Data lines =
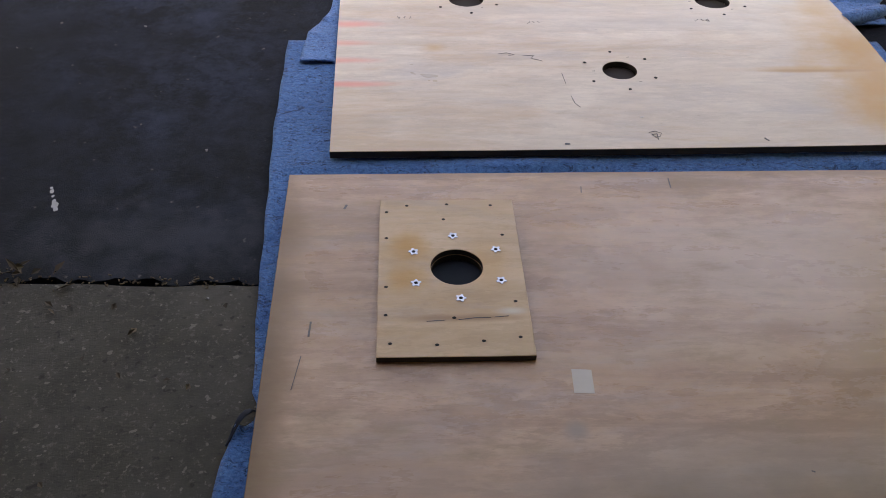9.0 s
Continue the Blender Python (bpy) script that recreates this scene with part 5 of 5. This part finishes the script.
# white drips on the asphalt
bm = bmesh.new()
for x, y, r in ((-1.032, 3.635, 0.006), (-1.028, 3.652, 0.009), (-1.02, 3.668, 0.006), (-1.03, 3.69, 0.004), (-1.022, 3.71, 0.006), (-1.018, 3.725, 0.004)):
    x = -1.032 - 0.38 * (y - 3.635)
    t = prism([(x + r * rng.uniform(0.7, 1.3) * math.cos(a), y + 1.3 * r * rng.uniform(0.7, 1.3) * math.sin(a)) for a in np.linspace(0, 6.283, 11)[:-1]], 0.0005, 0.0016)
    me = bpy.data.meshes.new("t")
    t.to_mesh(me)
    t.free()
    bm.from_mesh(me)
    bpy.data.meshes.remove(me)
tagged(part("bird_dropping", bm, plain("chalky_white", (0.42, 0.42, 0.41), 0.9, vary=0.2)), "dried white bird dropping on dark asphalt", "dropping")
pts = []
for x, y in ((-0.69, 3.885), (-0.60, 3.30), (-1.9, 4.6), (-1.35, 5.0), (-1.6, 4.1), (-0.9, 5.3), (-1.0, 4.6), (-1.5, 6.1), (-0.2, 8.3), (-1.1, 9.4), (0.4, 9.0), (-2.2, 8.0), (-2.4, 9.1), (0.9, 8.6), (-0.4, 10.2)):
    pts.append((x, y, 0.002))
pts = np.array(pts)
pts[:, 2] = 0.006
k = len(pts)
v, f = boxes_raw(pts, np.stack([rng.uniform(0.004, 0.012, k), rng.uniform(0.004, 0.007, k), np.full(k, 0.003)], 1), rng.uniform(0, 6.283, k))
tagged(raw("pale_specks", v, f, plain("pale_stone_chip", (0.30, 0.29, 0.28), 0.9, vary=0.3)), "pale chips scattered on the asphalt", "debris", kind="stuff")
# dried paint drips on the apron near the sill
bm = bmesh.new()
for k in range(17):
    f = k / 16
    x, y, r = 0.455 + 0.045 * f + 0.010 * rng.normal(), 2.262 - 0.115 * f, rng.uniform(0.003, 0.009)
    t = prism([(x + r * rng.uniform(0.6, 1.4) * math.cos(a), y + r * rng.uniform(0.6, 1.4) * math.sin(a)) for a in np.linspace(0, 6.283, 10)[:-1]], 0.0042, 0.0048)
    me = bpy.data.meshes.new("t")
    t.to_mesh(me)
    t.free()
    bm.from_mesh(me)
    bpy.data.meshes.remove(me)
tagged(part("paint_drips", bm, plain("dried_blue_grey_paint", (0.13, 0.17, 0.31), 0.6, vary=0.2)), "dried blue-grey paint drips on the concrete", "paint drips", kind="stuff")
# grit and dry scraps caught along the driveway edging
k = 620
y = rng.uniform(7.1, 12.4, k)
x = np.interp(y, [7.0, 8.0, 9.3, 10.6, 12.6], [1.70, 1.735, 1.72, 1.72, 1.78]) - np.abs(rng.normal(size=k)) * 0.022
c = np.stack([x, y, rng.uniform(0.002, 0.010, k)], 1)
v, f = boxes_raw(c, np.stack([rng.uniform(0.006, 0.026, k), rng.uniform(0.004, 0.010, k), rng.uniform(0.002, 0.004, k)], 1), rng.uniform(0, 6.283, k))
tagged(raw("edging_grit", v, f, DEAD), "dry scraps and grit along the driveway edging", "debris", kind="stuff")

# pale scratches left by tyres and dragged things on the sunlit asphalt
SCRATCH = plain("scratched_asphalt_dust", (0.036, 0.035, 0.037), 0.9, vary=0.3)
LINES = (((-2.32, 8.74), (-2.17, 8.88), (-2.02, 9.16), (-1.93, 9.49)), ((-1.86, 10.0), (-1.86, 10.7), (-1.76, 11.25), (-1.62, 11.5)), ((-1.54, 11.7), (-1.16, 12.1)), ((-2.2, 7.98), (-2.08, 7.94), (-1.92, 7.81)), ((-2.78, 10.97), (-2.46, 10.8)),
         ((-0.73, 7.28), (-0.73, 7.7)), ((0.53, 11.56), (0.77, 11.42)), ((0.21, 11.7), (0.20, 10.4)), ((-0.79, 9.26), (-0.62, 9.16)), ((-1.54, 9.94), (-1.33, 9.99)), ((0.08, 9.68), (0.20, 9.25)))
for line in LINES:
    spots = []
    for (xa, ya), (xb, yb) in zip(line, line[1:]):
        d = math.hypot(xb - xa, yb - ya)
        m = int(110 * d) + 10
        f = rng.random(m)
        wide = 0.022 * rng.normal(size=m) * (0.3 + rng.random(m))
        spots.append(np.stack([xa + f * (xb - xa) - wide * (yb - ya) / d, ya + f * (yb - ya) + wide * (xb - xa) / d, np.full(m, 0.0008)], 1))
    c = np.concatenate(spots)
    m = len(c)
    v, f = boxes_raw(c, np.stack([rng.uniform(0.008, 0.05, m), rng.uniform(0.002, 0.007, m), np.full(m, 0.0008)], 1), rng.uniform(-0.5, 0.5, m) + math.atan2(line[-1][1] - line[0][1], line[-1][0] - line[0][0]))
    v[:, 2] = np.clip(v[:, 2], 0.0003, 0.0022)
    tagged(raw("surface_scratch", v, f, SCRATCH), "pale scuffed scratch on the dark asphalt", "scratch", "scratches on the drive", "stuff")
# white flecks scattered over the asphalt
m = 84
c = np.stack([rng.uniform(-3.0, 1.5, m), rng.uniform(6.9, 12.2, m), np.full(m, 0.002)], 1)
c[:24, 1] = rng.uniform(3.6, 6.8, 24)
c[:24, 0] = rng.uniform(-2.6, -0.6, 24)
v, f = boxes_raw(c, np.stack([rng.uniform(0.004, 0.020, m), rng.uniform(0.003, 0.008, m), rng.uniform(0.001, 0.002, m)], 1), rng.uniform(0, 6.283, m))
v[:, 2] = np.maximum(v[:, 2], 0.0003)
tagged(raw("pale_flecks", v, f, plain("pale_grit", (0.10, 0.096, 0.092), 0.8, vary=0.4)), "pale flecks and grit scattered over the drive", "grit", kind="stuff")
# dry leaf scraps caught in the gap at the sill
m = 26
c = np.stack([rng.uniform(-1.5, 1.2, m), rng.uniform(2.05, 2.10, m), np.full(m, -0.060)], 1)
tagged(leaves("sill_scraps", c, plain("dry_leaf_scrap", (0.30, 0.27, 0.24), 0.8, vary=0.3), 0.030, 0.018, lift=0.5), "dry leaf scraps caught in the sill gap", "litter", kind="stuff")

Aim of the task =
Print the complete listing exactly as it stands, without its pictures.

Answer in full =
9.0 s
Continue the Blender Python (bpy) script that recreates this scene with part 5 of 5. This part finishes the script.
# white drips on the asphalt
bm = bmesh.new()
for x, y, r in ((-1.032, 3.635, 0.006), (-1.028, 3.652, 0.009), (-1.02, 3.668, 0.006), (-1.03, 3.69, 0.004), (-1.022, 3.71, 0.006), (-1.018, 3.725, 0.004)):
    x = -1.032 - 0.38 * (y - 3.635)
    t = prism([(x + r * rng.uniform(0.7, 1.3) * math.cos(a), y + 1.3 * r * rng.uniform(0.7, 1.3) * math.sin(a)) for a in np.linspace(0, 6.283, 11)[:-1]], 0.0005, 0.0016)
    me = bpy.data.meshes.new("t")
    t.to_mesh(me)
    t.free()
    bm.from_mesh(me)
    bpy.data.meshes.remove(me)
tagged(part("bird_dropping", bm, plain("chalky_white", (0.42, 0.42, 0.41), 0.9, vary=0.2)), "dried white bird dropping on dark asphalt", "dropping")
pts = []
for x, y in ((-0.69, 3.885), (-0.60, 3.30), (-1.9, 4.6), (-1.35, 5.0), (-1.6, 4.1), (-0.9, 5.3), (-1.0, 4.6), (-1.5, 6.1), (-0.2, 8.3), (-1.1, 9.4), (0.4, 9.0), (-2.2, 8.0), (-2.4, 9.1), (0.9, 8.6), (-0.4, 10.2)):
    pts.append((x, y, 0.002))
pts = np.array(pts)
pts[:, 2] = 0.006
k = len(pts)
v, f = boxes_raw(pts, np.stack([rng.uniform(0.004, 0.012, k), rng.uniform(0.004, 0.007, k), np.full(k, 0.003)], 1), rng.uniform(0, 6.283, k))
tagged(raw("pale_specks", v, f, plain("pale_stone_chip", (0.30, 0.29, 0.28), 0.9, vary=0.3)), "pale chips scattered on the asphalt", "debris", kind="stuff")
# dried paint drips on the apron near the sill
bm = bmesh.new()
for k in range(17):
    f = k / 16
    x, y, r = 0.455 + 0.045 * f + 0.010 * rng.normal(), 2.262 - 0.115 * f, rng.uniform(0.003, 0.009)
    t = prism([(x + r * rng.uniform(0.6, 1.4) * math.cos(a), y + r * rng.uniform(0.6, 1.4) * math.sin(a)) for a in np.linspace(0, 6.283, 10)[:-1]], 0.0042, 0.0048)
    me = bpy.data.meshes.new("t")
    t.to_mesh(me)
    t.free()
    bm.from_mesh(me)
    bpy.data.meshes.remove(me)
tagged(part("paint_drips", bm, plain("dried_blue_grey_paint", (0.13, 0.17, 0.31), 0.6, vary=0.2)), "dried blue-grey paint drips on the concrete", "paint drips", kind="stuff")
# grit and dry scraps caught along the driveway edging
k = 620
y = rng.uniform(7.1, 12.4, k)
x = np.interp(y, [7.0, 8.0, 9.3, 10.6, 12.6], [1.70, 1.735, 1.72, 1.72, 1.78]) - np.abs(rng.normal(size=k)) * 0.022
c = np.stack([x, y, rng.uniform(0.002, 0.010, k)], 1)
v, f = boxes_raw(c, np.stack([rng.uniform(0.006, 0.026, k), rng.uniform(0.004, 0.010, k), rng.uniform(0.002, 0.004, k)], 1), rng.uniform(0, 6.283, k))
tagged(raw("edging_grit", v, f, DEAD), "dry scraps and grit along the driveway edging", "debris", kind="stuff")

# pale scratches left by tyres and dragged things on the sunlit asphalt
SCRATCH = plain("scratched_asphalt_dust", (0.036, 0.035, 0.037), 0.9, vary=0.3)
LINES = (((-2.32, 8.74), (-2.17, 8.88), (-2.02, 9.16), (-1.93, 9.49)), ((-1.86, 10.0), (-1.86, 10.7), (-1.76, 11.25), (-1.62, 11.5)), ((-1.54, 11.7), (-1.16, 12.1)), ((-2.2, 7.98), (-2.08, 7.94), (-1.92, 7.81)), ((-2.78, 10.97), (-2.46, 10.8)),
         ((-0.73, 7.28), (-0.73, 7.7)), ((0.53, 11.56), (0.77, 11.42)), ((0.21, 11.7), (0.20, 10.4)), ((-0.79, 9.26), (-0.62, 9.16)), ((-1.54, 9.94), (-1.33, 9.99)), ((0.08, 9.68), (0.20, 9.25)))
for line in LINES:
    spots = []
    for (xa, ya), (xb, yb) in zip(line, line[1:]):
        d = math.hypot(xb - xa, yb - ya)
        m = int(110 * d) + 10
        f = rng.random(m)
        wide = 0.022 * rng.normal(size=m) * (0.3 + rng.random(m))
        spots.append(np.stack([xa + f * (xb - xa) - wide * (yb - ya) / d, ya + f * (yb - ya) + wide * (xb - xa) / d, np.full(m, 0.0008)], 1))
    c = np.concatenate(spots)
    m = len(c)
    v, f = boxes_raw(c, np.stack([rng.uniform(0.008, 0.05, m), rng.uniform(0.002, 0.007, m), np.full(m, 0.0008)], 1), rng.uniform(-0.5, 0.5, m) + math.atan2(line[-1][1] - line[0][1], line[-1][0] - line[0][0]))
    v[:, 2] = np.clip(v[:, 2], 0.0003, 0.0022)
    tagged(raw("surface_scratch", v, f, SCRATCH), "pale scuffed scratch on the dark asphalt", "scratch", "scratches on the drive", "stuff")
# white flecks scattered over the asphalt
m = 84
c = np.stack([rng.uniform(-3.0, 1.5, m), rng.uniform(6.9, 12.2, m), np.full(m, 0.002)], 1)
c[:24, 1] = rng.uniform(3.6, 6.8, 24)
c[:24, 0] = rng.uniform(-2.6, -0.6, 24)
v, f = boxes_raw(c, np.stack([rng.uniform(0.004, 0.020, m), rng.uniform(0.003, 0.008, m), rng.uniform(0.001, 0.002, m)], 1), rng.uniform(0, 6.283, m))
v[:, 2] = np.maximum(v[:, 2], 0.0003)
tagged(raw("pale_flecks", v, f, plain("pale_grit", (0.10, 0.096, 0.092), 0.8, vary=0.4)), "pale flecks and grit scattered over the drive", "grit", kind="stuff")
# dry leaf scraps caught in the gap at the sill
m = 26
c = np.stack([rng.uniform(-1.5, 1.2, m), rng.uniform(2.05, 2.10, m), np.full(m, -0.060)], 1)
tagged(leaves("sill_scraps", c, plain("dry_leaf_scrap", (0.30, 0.27, 0.24), 0.8, vary=0.3), 0.030, 0.018, lift=0.5), "dry leaf scraps caught in the sill gap", "litter", kind="stuff")